Trigram Similarity
What it is
Trigram similarity applies Jaccard similarity to the set of 3-character ngrams (trigrams) extracted from strings. It provides fast approximate string matching without computing edit distance, leveraging PostgreSQL’s ngram indexing.
How it works
Algorithm:
- Extract all trigrams from both strings (with padding: “abc” → " ab", “abc”, “bc “)
- Compute Jaccard similarity over trigram sets
- Optional: apply similarity threshold for filtering
Trigrams are position-independent; order is ignored. Similar strings share many trigrams even if globally different.
[illustrate: Two strings with extracted trigrams shown as sets; Jaccard computation over trigram intersection and union]
Example
String A: “algorithm” Trigrams: " al”, “alg”, “lgo”, “gor”, “ori”, “rit”, “ith”, “thm”, “hm "
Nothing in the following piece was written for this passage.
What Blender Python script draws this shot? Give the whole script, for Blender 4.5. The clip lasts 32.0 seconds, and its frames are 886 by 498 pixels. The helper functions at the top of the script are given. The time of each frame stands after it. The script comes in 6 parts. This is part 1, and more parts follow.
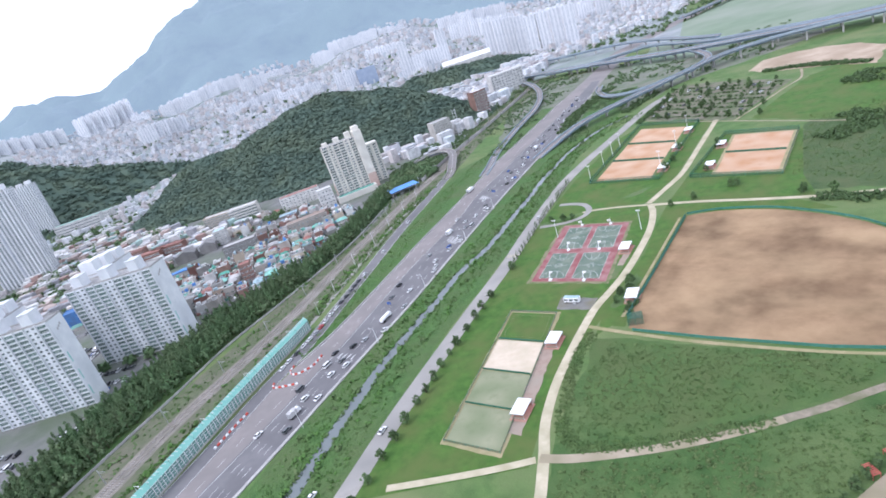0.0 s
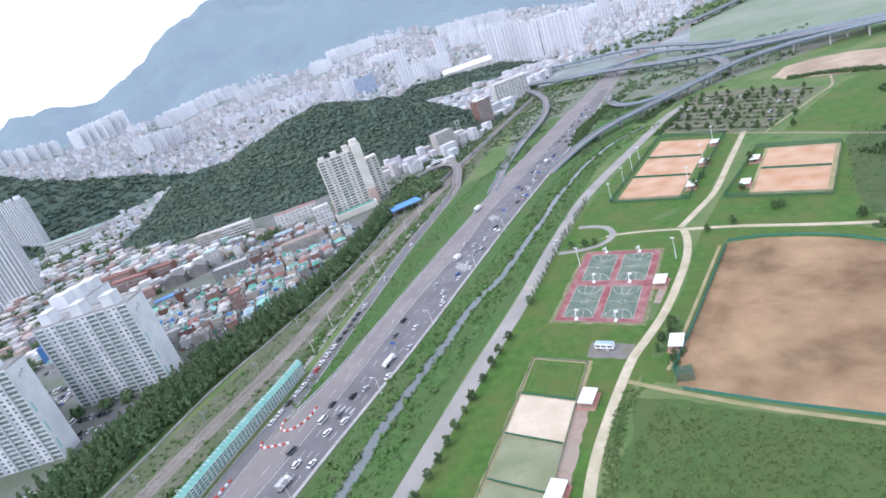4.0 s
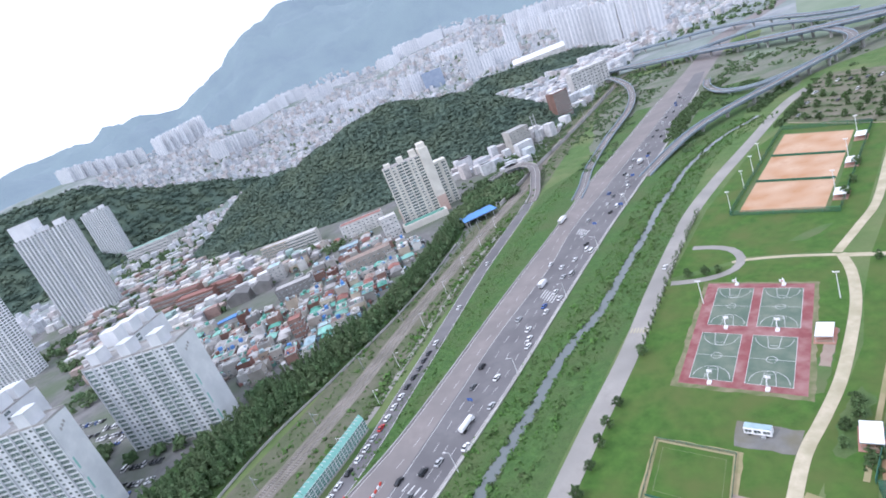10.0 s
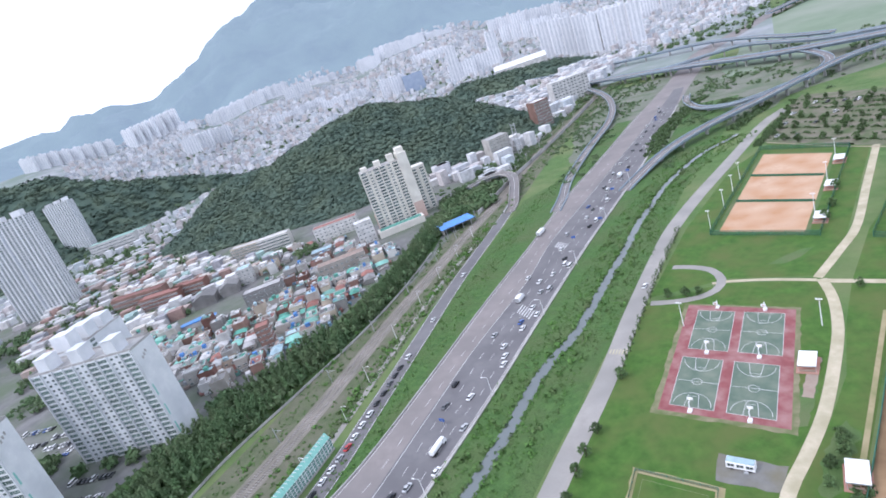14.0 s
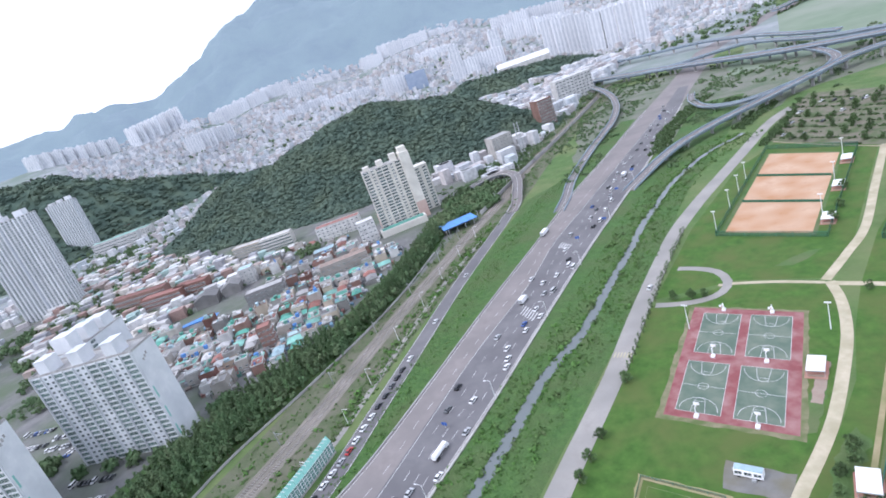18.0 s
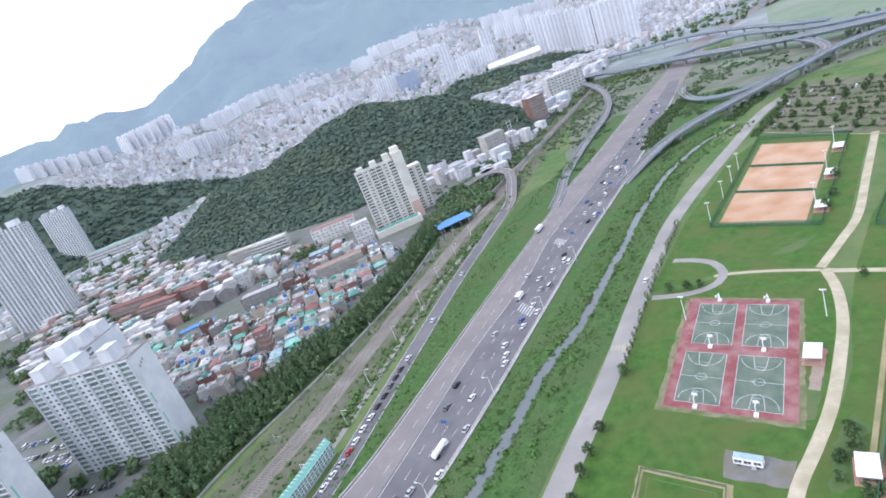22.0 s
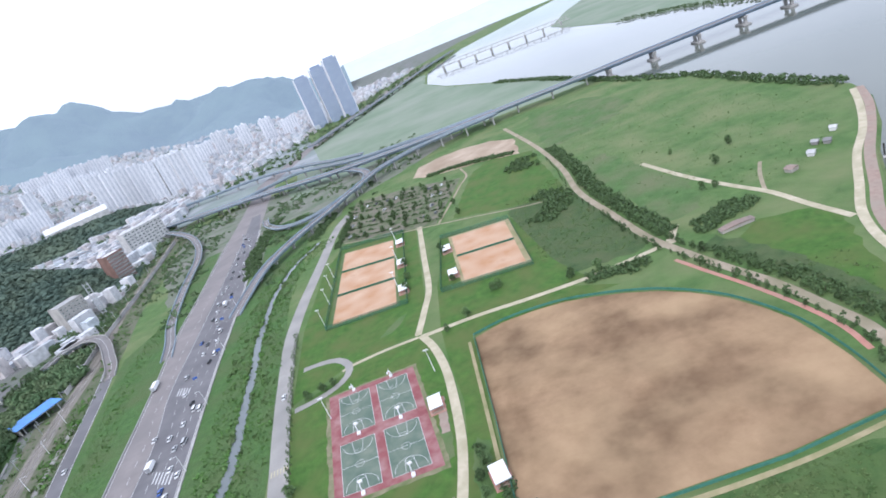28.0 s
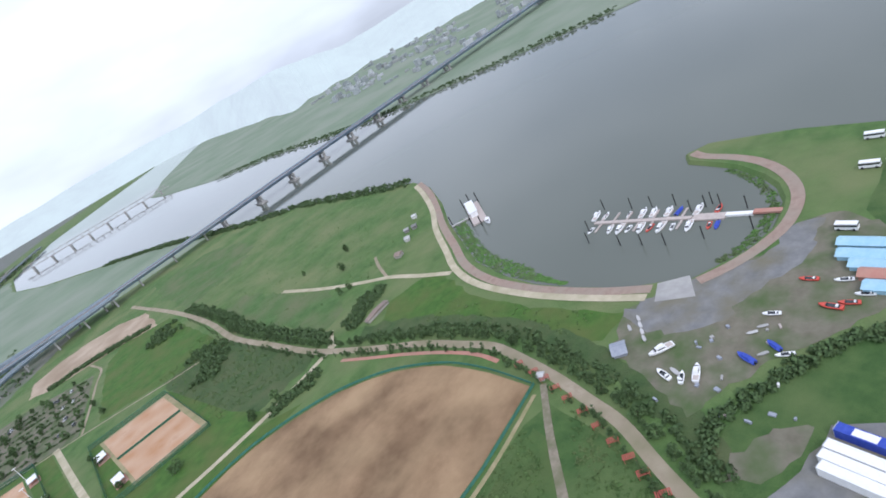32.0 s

String B: “altruism” Trigrams: " al”, “alt”, “ltr”, “tru”, “rui”, “uis”, “ism”, “sm "
Shared: " al” (similarity = 1/15 ≈ 0.067)
Strings with prefix “al” share that trigram; longer commonalities increase similarity.
Variants and history
PostgreSQL pg_trgm extension uses trigrams for fast substring and fuzzy matching. Index support enables efficient queries without sequential scan. Threshold typically 0.3–0.5 for practical matching. Can use bigrams or larger ngrams; trigrams balance recall and speed.
When to use it
Fast approximate string matching when exact matching is too strict. Database-native support via pg_trgm indices. Efficient for substring matching and typo tolerance. Less accurate than edit distance but orders of magnitude faster. Suitable for large-scale string search.